Summary: Researchers developed a human-inspired AI training method that improves object recognition by incorporating spatial data, leading to a 14.99% performance boost. This novel approach mimics how infants learn from their environment, training AI systems more efficiently. The findings could advance AI for extreme environments or space exploration.
Key Facts:
- The new AI training method mimics infant learning with spatial data.
- AI models trained with this method outperformed base models by up to 14.99%.
- The method was tested in virtual environments to simulate real-world learning.
Source: Penn State
A novel, human-inspired approach to training artificial intelligence (AI) systems to identify objects and navigate their surroundings could set the stage for the development of more advanced AI systems to explore extreme environments or distant worlds, according to research from an interdisciplinary team at Penn State.
In the first two years of life, children experience a somewhat narrow set of objects and faces, but with many different viewpoints and under varying lighting conditions.
Inspired by this developmental insight, the researchers introduced a new machine learning approach that uses information about spatial position to train AI visual systems more efficiently. They found that AI models trained on the new method outperformed base models by up to 14.99%.
They reported their findings in the May issue of the journal Patterns.
“Current approaches in AI use massive sets of randomly shuffled photographs from the internet for training. In contrast, our strategy is informed by developmental psychology, which studies how children perceive the world,” said Lizhen Zhu, the lead author and doctoral candidate in the College of Information Sciences and Technology at Penn State.
The researchers developed a new contrastive learning algorithm, which is a type of self-supervised learning method in which an AI system learns to detect visual patterns to identify when two images are derivations of the same base image, resulting in a positive pair. These algorithms, however, often treat images of the same object taken from different perspectives as separate entities rather than as positive pairs.
Taking into account environmental data, including location, allows the AI system to overcome these challenges and detect positive pairs regardless of changes in camera position or rotation, lighting angle or condition and focal length, or zoom, according to the researchers.
“We hypothesize that infants’ visual learning depends on location perception. In order to generate an egocentric dataset with spatiotemporal information, we set up virtual environments in the ThreeDWorld platform, which is a high-fidelity, interactive, 3D physical simulation environment. This allowed us to manipulate and measure the location of viewing cameras as if a child was walking through a house,” Zhu added.
The scientists created three simulation environments — House14K, House100K and Apartment14K, with ‘14K’ and ‘100K’ referring to the approximate number of sample images taken in each environment. Then they ran base contrastive learning models and models with the new algorithm through the simulations three times to see how well each classified images.
The team found that models trained on their algorithm outperformed the base models on a variety of tasks. For example, on a task of recognizing the room in the virtual apartment, the augmented model performed on average at 99.35%, a 14.99% improvement over the base model.

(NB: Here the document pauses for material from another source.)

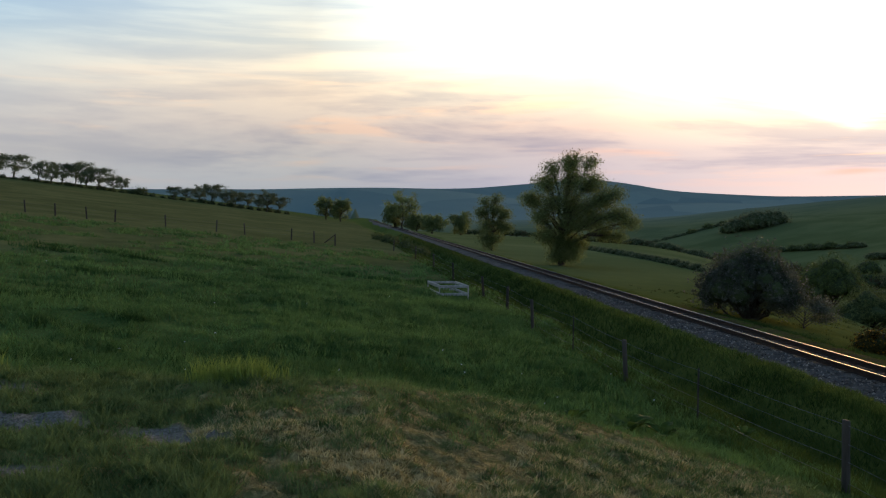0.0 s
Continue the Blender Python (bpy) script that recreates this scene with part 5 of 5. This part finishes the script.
    ok = (cy < lip(cx) - 0.2) & (cn < 4.8) & ((cx > -1.4) | (cy < 0)) & (bare_soil(cx, cy) < 0.4) & (patchy(cx, cy, 1.4, 9) > 0.40)
    cx, cy = cx[ok], cy[ok]
    k = g.integers(0, len(cx), 100000)
    off = g.normal(0, 0.026, (2, 100000))
    blades(cx[k] + off[0], cy[k] + off[1], 0.052 * np.exp(-(off ** 2).sum(0) / 0.0016) + 0.012, 0.0062, STRAW, "grass_clippings", "pale dry grass clippings lying in lumps", 1.0, g, True)
    k = g.integers(0, len(cx), 70000)
    off = g.normal(0, 0.028, (2, 70000))
    lush = patchy(cx[k], cy[k], 0.5, 15) > 0.48
    blades((cx[k] + off[0] + 0.05)[lush], (cy[k] + off[1])[lush], (0.045 * np.exp(-(off ** 2).sum(0) / 0.0014) + 0.012)[lush], 0.0055, GRASS_TUFT, "aftermath_grass", "short green regrowth between the clippings", 0.8, g, True)
    # tall pale tufts on the lip
    cx, cy = np.concatenate([g.normal(-1.55, 0.24, 36), g.normal(-4.3, 0.2, 6)]), None
    cy = lip(cx) + g.uniform(-0.15, 0.3, 42)
    k = g.integers(0, 42, 900)
    blades(cx[k] + g.normal(0, 0.07, 900), cy[k] + g.normal(0, 0.07, 900), np.full(900, 0.27), 0.006, GRASS_TALL, "tall_grass", "tall pale green grass on the lip of the terrace", 0.35, g)
    # near field beyond the line, short grazed turf with dark tussocks
    x, y, r = sow(90000, 20, 152, 14, 50, g)
    s, n = sn(x, y)
    keep = n > 13.4
    x, y, r = x[keep], y[keep], r[keep]
    blades(x, y, 0.035 + 0.05 * clumped(x, y, 0.6) ** 3, 0.0045 * (r / 10) ** 0.9, GRASS_FIELD, "field_grass", "short grazed turf beyond the line", 0.8, g, True)
    cs, cn = g.uniform(-55, 40, 2600), 14 + 24 * g.random(2600) ** 0.8
    cx, cy = xy(cs, cn)
    ok = np.hypot(cx, cy) < ease(np.degrees(np.arctan2(cx, cy)) % 360, BEAR, EDGE_R) * 1.05
    cx, cy = cx[ok], cy[ok]
    k = g.integers(0, len(cx), 24000)
    blades(cx[k] + g.normal(0, 0.062, 24000), cy[k] + g.normal(0, 0.062, 24000), g.uniform(0.04, 0.095, 24000), 0.010, RUSH, "rush_tufts", "dark rush tufts scattered over the field", 0.5, g)
    # fringe beside the ballast on the far side
    s, n = g.uniform(-30, 30, 30000), g.normal(14.2, 0.22, 30000)
    x, y = xy(s, n)
    blades(x, y, 0.05 + 0.09 * clumped(x, y, 0.8), 0.008, GRASS_BANK, "verge_grass", "rough green grass along the ballast", 0.6, g, True)


sow_grass()


def meadow_flowers():
    """Daisies and scraps of white in the meadow, each a small tilted rosette."""
    g = np.random.default_rng(91)
    x, y, r = sow(90, -34, 30, 9, 40, g)
    keep = (y > 9.6) & (sn(x, y)[1] < 5.8) & (patchy(x, y, 5.0, 21) > 0.45)
    x, y, r = x[keep], y[keep], r[keep]
    c = np.stack([x, y, ground_z(x, y) + relief(x, y) + 0.09], -1)
    a = np.arange(6) * math.pi / 3
    size = (0.008 + 0.0005 * r)[:, None, None]
    ring = np.stack([np.cos(a), np.sin(a), 0.5 * np.sin(a + 0.6)], -1)[None] * size
    v = (c[:, None] + ring).reshape(-1, 3)
    i = 6 * np.arange(len(x))[:, None]
    f = np.concatenate([i + [0, 1, 2], i + [0, 2, 3], i + [0, 3, 4], i + [0, 4, 5]], 1).reshape(-1, 3)
    tagged(new("daisies", mesh_from("daisies", v, f, PETAL)), "scattered white daisies in the meadow grass", "flowers", kind="stuff")


meadow_flowers()


def dock(x, y, seed, k=1.0):
    """Broad-leaved dock: a rosette of folded leaves."""
    g = np.random.default_rng(seed)
    root = empty("dock_plant", stand(x, y, 0, k, 0))
    tagged(root, "broad-leaved dock plant in the rough grass", "plant", "docks by the fence")
    for i in range(9):
        a, L, w_ = i * 2.4, g.uniform(0.22, 0.38), g.uniform(0.05, 0.085)
        bm = bmesh.new()
        rows = []
        for t in np.linspace(0, 1, 6):
            d, h, ww = L * t * 0.8, L * (0.95 * t - 0.55 * t * t), w_ * math.sin(math.pi * (0.08 + 0.9 * t)) ** 0.8
            rows.append([bm.verts.new((d, -ww, h + 0.25 * ww)), bm.verts.new((d, 0, h)), bm.verts.new((d, ww, h + 0.25 * ww))])
        for p, q in zip(rows, rows[1:]):
            for j in (0, 1):
                bm.faces.new((p[j], q[j], q[j + 1], p[j + 1]))
        ob = part("leaf", bm, DOCK, root)
        ob.matrix_local = pose(0, 0, 0.02, g.normal(0, 8), g.normal(0, 8), math.degrees(a))


for i, (x, y, k) in enumerate([(2.9, 10.6, 1.2), (3.25, 10.35, 1.0), (2.2, 10.9, 0.9), (1.5, 10.4, 0.8), (2.55, 10.2, 0.9), (7.0, -6.1, 1.0), (7.2, -5.8, 0.8), (7.6, -8.2, 1.0), (8.0, -9.2, 0.9), (7.4, -10.4, 0.8), (4.6, 11.2, 0.7), (6.9, -3.6, 0.9)]):
    dock(x, y, 300 + i, k)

These new datasets are available for other scientists to use in training through www.child-view.com.
“It’s always hard for models to learn in a new environment with a small amount of data. Our work represents one of the first attempts at more energy-efficient and flexible AI training using visual content,” said James Wang, distinguished professor of information sciences and technology and advisor of Zhu.
The research has implications for the future development of advanced AI systems meant to navigate and learn from new environments, according to the scientists.
“This approach would be particularly beneficial in situations where a team of autonomous robots with limited resources needs to learn how to navigate in a completely unfamiliar environment,” Wang said.
“To pave the way for future applications, we plan to refine our model to better leverage spatial information and incorporate more diverse environments.”
Collaborators from Penn State’s Department of Psychology and Department of Computer Science and Engineering also contributed to this study.
Funding: This work was supported by the U.S. National Science Foundation, as well as the Institute for Computational and Data Sciences at Penn State.
About this AI research news
Author: Francisco Tutella
Source: Penn State
Contact: Francisco Tutella – Penn State
Image: The image is credited to Neuroscience News
Original Research: Open access.
“Incorporating simulated spatial context information improves the effectiveness of contrastive learning models” by Lizhen Zhu et al. Patterns
Abstract
Incorporating simulated spatial context information improves the effectiveness of contrastive learning models
Highlights
- Created an approach that uses spatial context as a similarity signal
- A method for constructing image datasets using an environmental-sampling agent
- Training with contextual information improves state of the art in contrastive learning
- Simulated data provide new forms of physically realistic augmentations
The bigger picture
Despite being trained on extensive datasets, current computer vision systems lag behind human children in learning about the visual world.
One possible reason for this discrepancy is the fact that humans actively explore their environment as embodied agents, sampling data from a stable visual world with accompanying context.
Bearing some resemblance to human childhood experience, contrastive learning is a machine-learning technique that allows learning of general features without having labeled data.
This is done by grouping together similar things or objects and separating those that are dissimilar. Contrastive learning methods can be applied to multiple tasks, for example, to train visual learning agents.
Improving these machine-learning strategies is important for the development of efficient intelligent agents, like robots or vehicles, with the ability to explore and learn from their surroundings.